HBCUS — STILL USEFUL AND VIABLE
www.diverseeducation.com, “Perspectives: HBCUs and the
Coming Era of Growth and Service,” Jan. 17, 2008


I agree wholeheartedly with you, Mr. Larry Rivers. As a proud graduate of Fisk University, I remain dedicated to the philosophies of many of our HBCUs. Amid budget shortfalls and other educational crises, these institutions still provide a viable education for many African-American and other students, who would perish in other environments. I agree that change has come, but, in some cases, that change has been slowed by the lack of cash infusions, alumni support and federal and state assistance. My college experience was not perfect, but it certainly prepared me for our ever-changing world, and I can say that I can and have successfully competed in my career and enjoy the benefit of being respected by my colleagues and students for what I bring to the table as a professional educator, a mentor, a parent and grandparent.

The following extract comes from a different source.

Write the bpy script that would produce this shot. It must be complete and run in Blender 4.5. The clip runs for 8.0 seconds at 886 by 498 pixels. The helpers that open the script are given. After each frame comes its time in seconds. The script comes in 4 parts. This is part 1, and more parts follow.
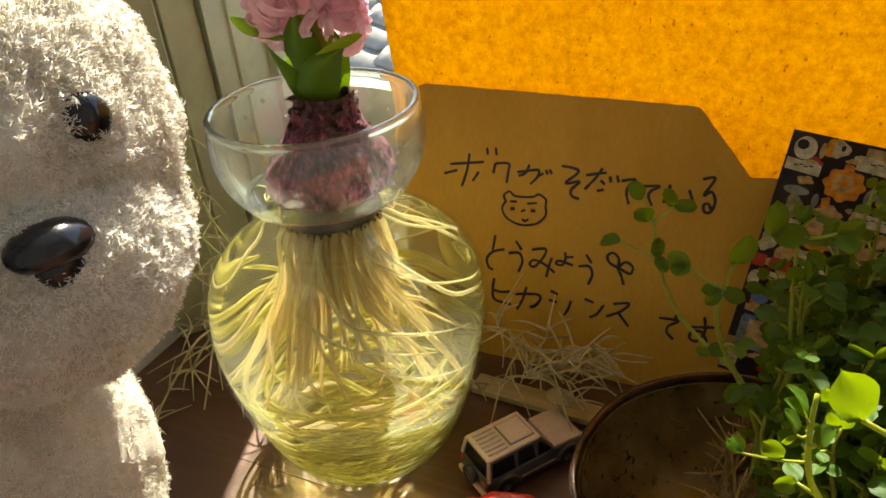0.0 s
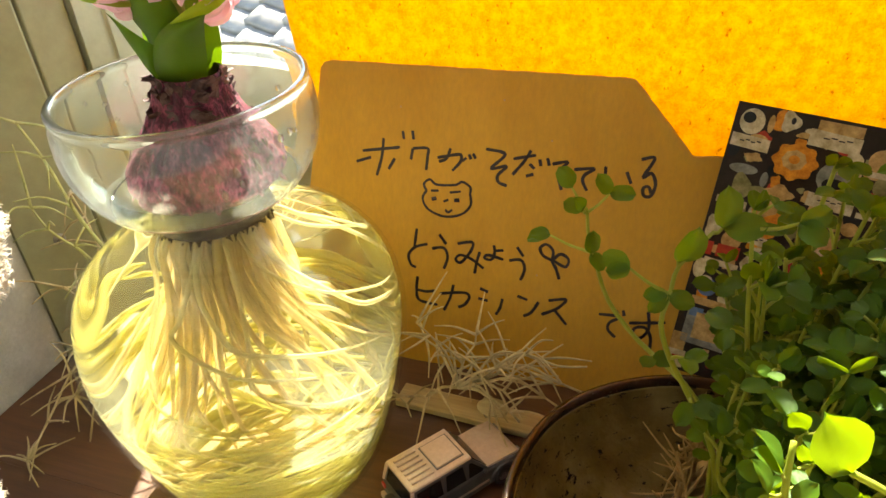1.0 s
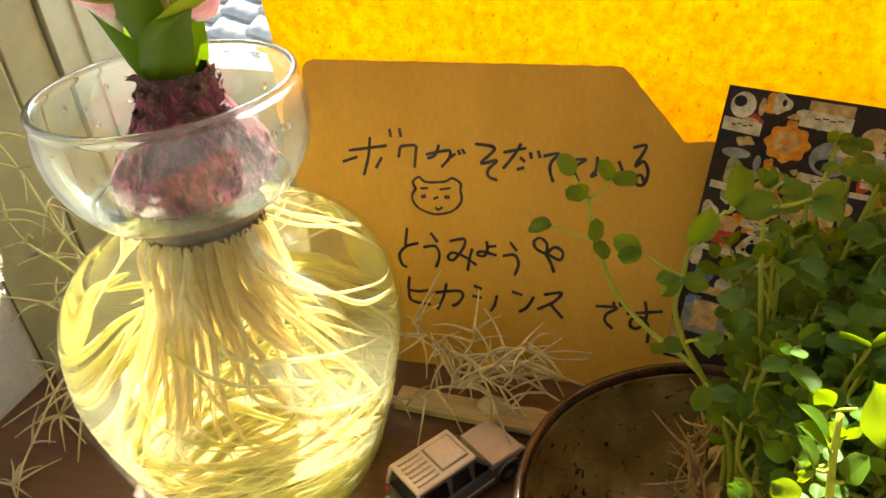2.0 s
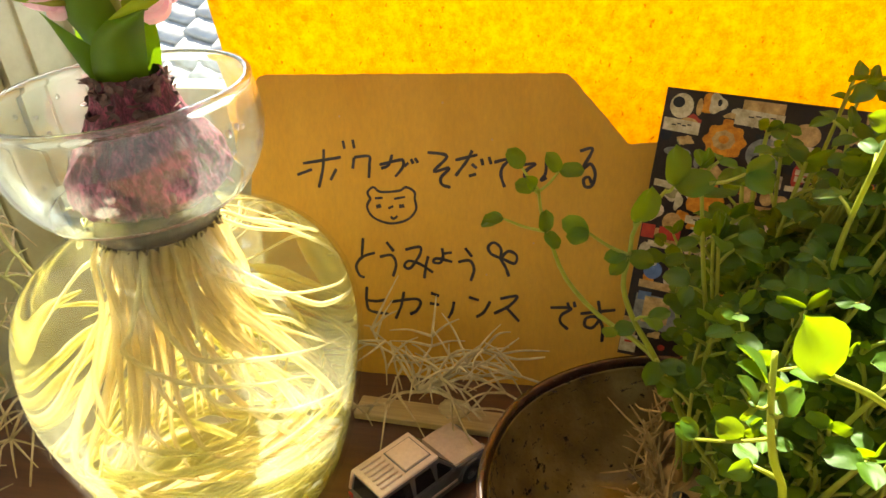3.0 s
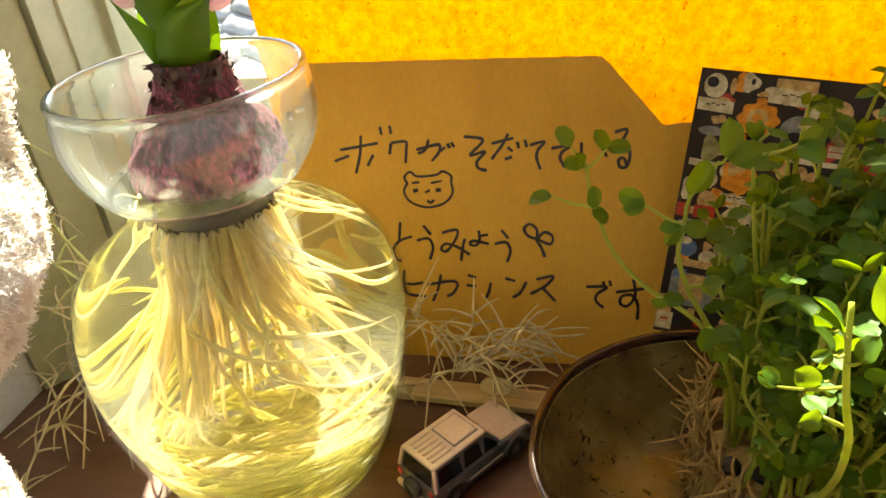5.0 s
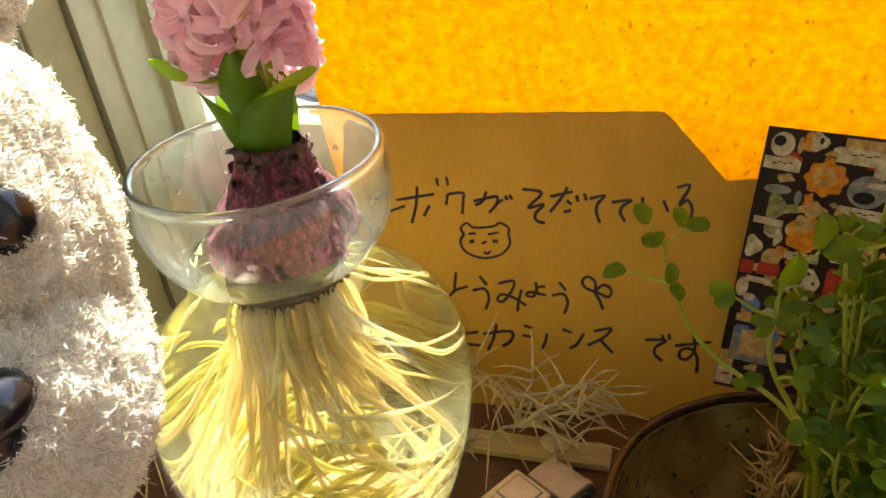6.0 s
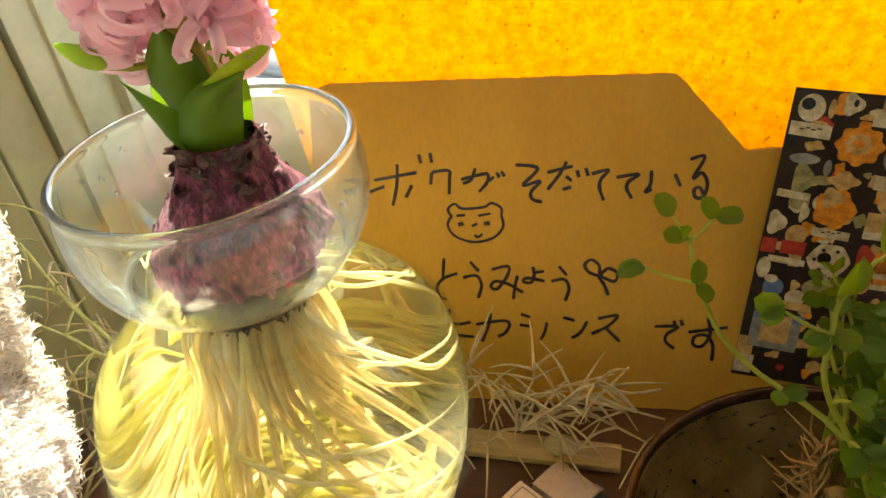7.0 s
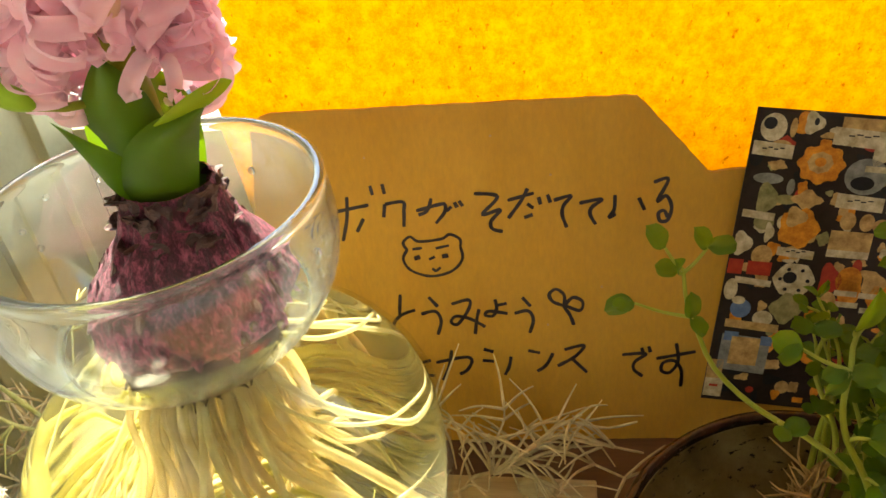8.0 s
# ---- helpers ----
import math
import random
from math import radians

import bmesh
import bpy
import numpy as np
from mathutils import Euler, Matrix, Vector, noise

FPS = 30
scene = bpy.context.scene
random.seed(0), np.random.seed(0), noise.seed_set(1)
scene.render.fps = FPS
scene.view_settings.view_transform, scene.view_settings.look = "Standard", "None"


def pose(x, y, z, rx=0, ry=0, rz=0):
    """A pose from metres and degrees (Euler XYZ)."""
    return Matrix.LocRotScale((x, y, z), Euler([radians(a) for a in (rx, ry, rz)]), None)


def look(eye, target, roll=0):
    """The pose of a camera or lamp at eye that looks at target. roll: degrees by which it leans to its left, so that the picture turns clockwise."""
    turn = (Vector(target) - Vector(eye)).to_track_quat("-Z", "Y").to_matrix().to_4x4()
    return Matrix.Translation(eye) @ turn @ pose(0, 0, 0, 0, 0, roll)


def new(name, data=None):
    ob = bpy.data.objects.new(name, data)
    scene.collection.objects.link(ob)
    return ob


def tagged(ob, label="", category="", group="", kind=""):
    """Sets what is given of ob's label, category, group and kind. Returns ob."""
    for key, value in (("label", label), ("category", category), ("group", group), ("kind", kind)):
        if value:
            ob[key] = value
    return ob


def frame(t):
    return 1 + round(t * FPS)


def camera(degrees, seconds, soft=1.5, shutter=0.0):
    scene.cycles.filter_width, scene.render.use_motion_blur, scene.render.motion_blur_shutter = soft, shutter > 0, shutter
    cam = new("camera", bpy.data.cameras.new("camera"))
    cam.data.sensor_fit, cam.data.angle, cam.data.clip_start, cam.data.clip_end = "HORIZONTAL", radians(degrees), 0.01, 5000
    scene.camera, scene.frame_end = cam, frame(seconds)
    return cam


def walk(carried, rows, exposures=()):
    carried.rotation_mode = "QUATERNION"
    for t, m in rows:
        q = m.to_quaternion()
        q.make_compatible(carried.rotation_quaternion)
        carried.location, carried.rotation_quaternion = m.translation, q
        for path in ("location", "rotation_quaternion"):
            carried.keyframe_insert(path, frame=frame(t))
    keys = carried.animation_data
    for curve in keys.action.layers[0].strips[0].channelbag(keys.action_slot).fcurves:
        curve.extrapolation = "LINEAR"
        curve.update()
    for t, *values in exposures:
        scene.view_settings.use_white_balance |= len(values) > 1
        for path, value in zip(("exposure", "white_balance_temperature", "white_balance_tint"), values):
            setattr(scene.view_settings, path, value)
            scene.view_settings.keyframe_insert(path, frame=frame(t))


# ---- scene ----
cam = camera(61.2, 8.0)
PATH = [
    (0, (0.1968, -0.2680, 0.3109), (-0.1925, 0.4911, -0.2108), -5.39),
    (0.2, (0.1960, -0.2600, 0.3070), (-0.1769, 0.4993, -0.2263), -5.20),
    (0.5, (0.1950, -0.2364, 0.2964), (-0.1512, 0.5305, -0.2440), -4.89),
    (1, (0.1924, -0.2191, 0.2897), (-0.1281, 0.5541, -0.2574), -5.17),
    (1.5, (0.1848, -0.2149, 0.2850), (-0.1158, 0.5662, -0.2623), -5.52),
    (2.8, (0.1790, -0.2320, 0.2790), (-0.0670, 0.5875, -0.2385), -6.10),
    (3, (0.1839, -0.2330, 0.2729), (-0.0505, 0.5966, -0.2339), -5.79),
    (3.5, (0.1748, -0.2391, 0.2768), (-0.0787, 0.5899, -0.2218), -6.31),
    (4, (0.1568, -0.2391, 0.2830), (-0.1158, 0.5868, -0.2105), -6.34),
    (4.2, (0.1596, -0.2390, 0.2788), (-0.1064, 0.5843, -0.2226), -6.55),
    (5.3, (0.1672, -0.2501, 0.2728), (-0.0659, 0.5766, -0.2393), -6.81),
    (5.5, (0.1548, -0.2497, 0.2837), (-0.0825, 0.5833, -0.2161), -6.68),
    (6, (0.1416, -0.2354, 0.3029), (-0.1103, 0.5820, -0.2152), -7.38),
    (6.5, (0.1627, -0.2132, 0.3034), (-0.1147, 0.5728, -0.2490), -8.79),
    (7, (0.1277, -0.1892, 0.2965), (-0.0982, 0.5931, -0.2840), -8.88),
    (7.5, (0.1039, -0.1735, 0.2892), (-0.0613, 0.6186, -0.2983), -7.42),
    (8, (0.1035, -0.1693, 0.2930), (-0.0099, 0.6408, -0.2823), -6.78),
]
walk(cam, [(t, look(eye, target, roll)) for t, eye, target, roll in PATH],
     exposures=[(0.0, 1.8, 7200, 6), (0.2, 2.0, 7200, 6), (0.5, 2.35, 7200, 6), (1.0, 2.75, 7200, 6), (3.5, 2.9, 7200, 6), (4.0, 2.7, 7200, 6), (5.5, 2.85, 7200, 6), (6.0, 2.5, 7200, 6), (6.5, 2.5, 7200, 6), (7.0, 2.7, 7200, 6), (8.0, 2.75, 7200, 6)])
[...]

— Bernard McCree, Director of Financial Aid and Registrar
Thaddeus Stevens College of Technology

DON’T WAIT FOR MEDIA BLAST TO ACT
“Lincoln U.: Tolson Gave to Wiley Students What He Received
Here,” Jan. 16, 2008

As a Lincoln graduate and an educator, I support the efforts that are being made by Lincoln. However, I think this is long overdue and that these actions should have been put into place a long time ago. Why does it have to take a media blast before we make an attempt  o claim what is/was ours, and why wasn’t a debate team established years ago? Lincoln University is a great institution, and I would not trade the education that I received there for anything in this world. We are pioneers. And we should step up to the plate and always take the lead, especially when it’s ours for the taking.

—Cheryl Ford

MOVING IN THE RIGHT DIRECTION
“Black Student Leaders Get Re-energized at D.C. Conference,”
Jan. 10, 2008

The National Black Student Leadership Development Conference was
not only an eye-opener to me, but it was also a sign that we, as young Black leaders, are moving in the right direction. The only problem I had through this whole experience was not getting the chance to talk to Dr. Carroll F. S. Hardy, (president of the NBSLDC) one-on-one. I most wanted
to talk to Dr. Hardy not only to say thank you but to tell her that, one day, I will follow in her footsteps and help the generations to come. So, Dr. Hardy, if you are reading this, thank you, and I hope that one day I will get the chance to meet you!